I’m still carrying every bit of weight I gained four years ago when I was pregnant with Atticus, and for all that time I’ve stayed stuck in the new mom rut of yoga pants and food stained T-shirts because I let myself believe that the first step in getting myself together would be losing weight. And until that step was accomplished, nothing else was worth pursuing. I wouldn’t want to buy clothes at this size, that would mean I was staying this way. I wouldn’t want to learn how to do my makeup or hair in a manner that worked with my rounder face, because it wouldn’t be staying that way. And time ticked by and here I still am, with my larger size and rounder face and food stained T-shirts and yoga pants.

I so should have known better. If infertility taught me ANYTHING, it taught me that you do not put your life off until something you can’t always control happens. I lost a dear friend a while back and if she taught me anything, it’s that you do not postpone joy. (Also, if you have chance to spend time with someone you love, you take it. But that’s a conversation for another day.)

So, maybe I’ll eventually lose some of this weight, maybe I won’t. Maybe I’ll get really fit and still be rounder than I was when I was 20. That’s kind of how these things tend to go. But in the meantime I am going to stop looking like a slob, and I’m going to rediscover the joy in applying my creativity to how I present myself to the world.

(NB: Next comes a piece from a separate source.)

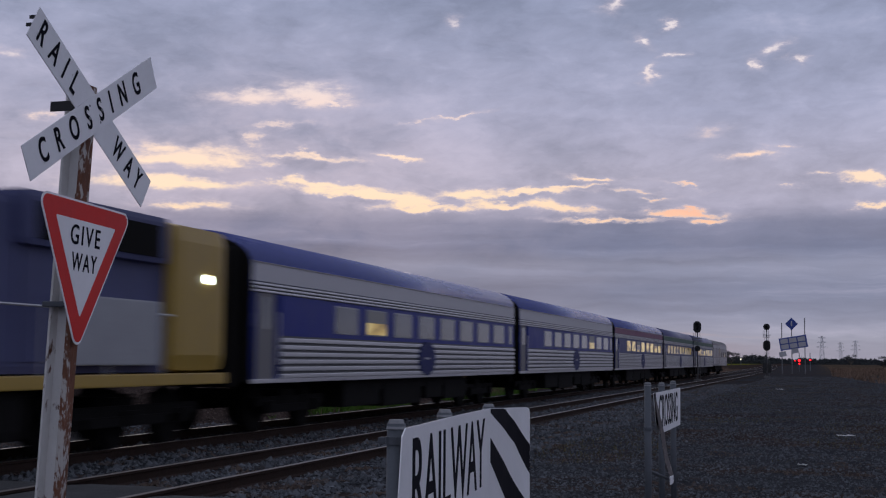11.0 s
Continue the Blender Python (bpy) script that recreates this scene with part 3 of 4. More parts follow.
def crossing_board():
    ob = thing("crossing_warning_board", "white board lettered CROSSING with torn stripe on pipe posts", "sign")
    for y, top in ((11.41, 1.316), (12.454, 1.301), (13.5, 1.303)):
        p = pipe_post(ob, -1.41, y, top)
        band = bmesh.new()
        tube(band, (-1.41, y, 0.9), (-1.41, y, 0.93), 0.035, seg=16)
        part("clamp", band, GALV, p)
    board = part("board", plate_x(bmesh.new(), [(11.41, 1.222), (13.71, 1.228), (13.74, 1.2), (13.72, 0.86), (13.69, 0.847), (11.86, 0.845), (11.6, 0.95)], -1.365, -1.361), WHITE_SIGN, ob, "white reflective board")
    words("lettering", "CROSSING", 0.415, on_face(-1.3598, 12.63, 1.03), BLACK_SIGN, board, 0.82, 1.0, 0.002)
    part("stripe", plate_x(bmesh.new(), [(11.63, 0.95), (11.78, 0.9), (11.57, 1.22), (11.42, 1.22)], -1.361, -1.3595), BLACK_SIGN, board, "black diagonal stripe")
    # the end of the board has torn off and hangs down
    bm = bmesh.new()
    prev = None
    for y, z, x, wd in ((11.5, 1.225, -1.37, 0.05), (11.62, 1.05, -1.35, 0.16), (11.82, 0.82, -1.33, 0.24), (11.92, 0.62, -1.31, 0.22), (12.0, 0.46, -1.27, 0.2)):
        row = [bm.verts.new((x + d, y + o, z + o * 0.15)) for o in (-wd / 2, wd / 2) for d in (0.0, 0.004)]
        if prev:
            for i, j in ((0, 1), (1, 3), (3, 2), (2, 0)):
                bm.faces.new((prev[i], prev[j], row[j], row[i]))
        prev = row
    bmesh.ops.recalc_face_normals(bm, faces=bm.faces)
    torn = part("torn_strip", bm, WORN_VINYL, ob, "torn black and white strip hanging down")
    part("torn_end", one_box(-1.275, -1.262, 11.86, 12.08, 0.40, 0.47, 0.004), WHITE_SIGN, torn, "white torn end")
    part("lower_rail", tube(bmesh.new(), (-1.41, 11.41, 0.56), (-1.29, 12.05, 0.43), 0.012), GALV, ob, "bent steel rail")
    return ob


crossing_board()


# ---------------------------------------------------------------- train
LOCO_LONG, CAR_LONG = 19.85, 22.28


def roof_outline(half=1.475, z0=1.0, z1=3.11, top=3.72, steps=14):
    """Carriage section, from the skirt up over the curved roof."""
    pts = [(half, z0), (half, z1)]
    for i in range(1, steps):
        a = math.pi * i / steps
        pts.append((half * math.copysign(abs(math.cos(a)) ** 0.75, math.cos(a)), z1 + (top - z1) * math.sin(a) ** 0.9))
    pts += [(-half, z1), (-half, z0)]
    return pts


def bogie(car, y, axles=(-1.22, 1.22), half=1.75):
    bm = bmesh.new()
    for s in (-1, 1):
        box(bm, *sorted((s * 0.95, s * 1.05)), y - half, y + half, 0.5, 0.68, 0.02)
        box(bm, *sorted((s * 0.93, s * 1.08)), y - half * 0.55, y + half * 0.55, 0.36, 0.52, 0.02)
    box(bm, -1.0, 1.0, y - 0.3, y + 0.3, 0.45, 0.8)
    b = part("bogie", bm, DARK, car, "black bogie frame")
    for dy in axles:
        for s in (-1, 1):
            bm = bmesh.new()
            tube(bm, (s * 0.66, y + dy, 0.46), (s * 0.79, y + dy, 0.46), 0.46, seg=24)
            tube(bm, (s * 0.64, y + dy, 0.46), (s * 0.67, y + dy, 0.46), 0.49, seg=24)
            tube(bm, (s * 0.79, y + dy, 0.46), (s * 0.82, y + dy, 0.46), 0.12, seg=12)
            part("wheel", bm, DARK, b)
            part("axle_box", one_box(*sorted((s * 0.92, s * 1.14)), y + dy - 0.14, y + dy + 0.14, 0.36, 0.6, 0.03), DARK, b)
            spring = bmesh.new()
            tube(spring, (s * 1.0, y + dy * 0.45, 0.52), (s * 1.0, y + dy * 0.45, 0.86), 0.09, seg=10)
            part("spring", spring, DARK, b)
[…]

Here’s what “reclaim my style” means to me now:
Get healthy – physically, mentally, emotionally
Learn how to apply makeup in a way that doesn’t hide my face but shares who I really am
Learn how to style my hair in something besides “disheveled”
Embrace my figure – wherever it is on the curvy continuum – and dress in a way that makes me feel good.
Take time and care with the impression I present to the world

How this will all be applied will be a bit of a journey. I have a lot to learn about all these things, but also a lot to learn about how I want to go about it. Like most modern women I have complicated feelings about beauty and efforts to claim it, and above all I want this exercise to be about being more authentic, not just obeying whatever an expert tells me or spending a ton of money. I want it to be an expression of how I live and what is important to me, taking joy in a creative approach to every aspect of my life, and joy out of engaging with the world.